Topological representation of intuitionistic and distributive abstract logics

TL;DR

This paper establishes a topological framework for studying intuitionistic and distributive abstract logics, showing their categorical equivalences with certain spectral spaces, simplifying their representation.

Contribution

It introduces a topological approach to abstract logics, defining categories of intuitionistic and distributive logics and proving their equivalences with spectral space categories.

Findings

Categories of intuitionistic abstract logics and implicative spectral spaces are equivalent.

Distributive abstract logics are equivalent to distributive sober spaces.

Topological methods simplify the study of abstract logics.

Abstract

We continue work of our earlier paper (Lewitzka and Brunner: Minimally generated abstract logics, Logica Universalis 3(2), 2009), where abstract logics and particularly intuitionistic abstract logics are studied.
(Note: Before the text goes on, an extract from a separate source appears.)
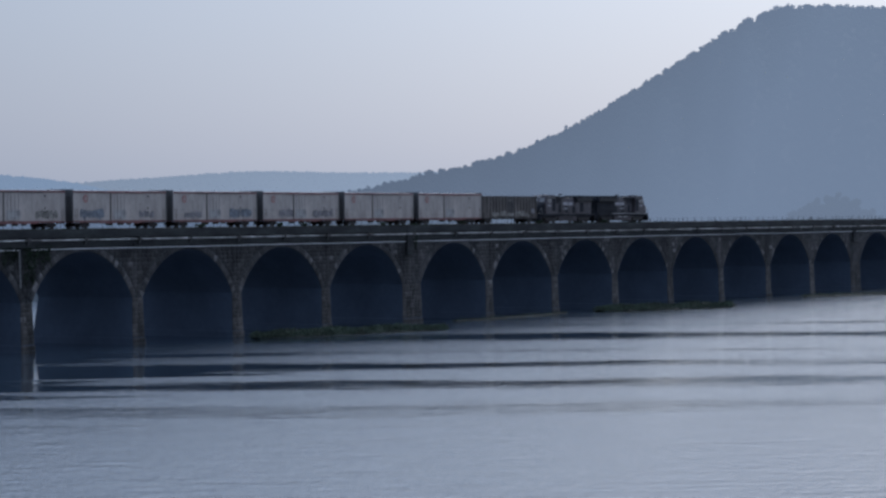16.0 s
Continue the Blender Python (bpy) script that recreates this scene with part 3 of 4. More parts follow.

Abstract logics can be topologized in a direct and natural way. This facilitates a topological study of classes of concrete logics whenever they are given in abstract form. Moreover, such a direct topological approach avoids the often complex algebraic and lattice-theoretic machinery usually applied to represent logics. Motivated by that point of view, we define in this paper the category of intuitionistic abstract logics with stable logic maps as morphisms, and the category of implicative spectral spaces with spectral maps as morphisms. We show the equivalence of these categories and conclude that the larger categories of distributive abstract logics and distributive sober spaces are equivalent, too.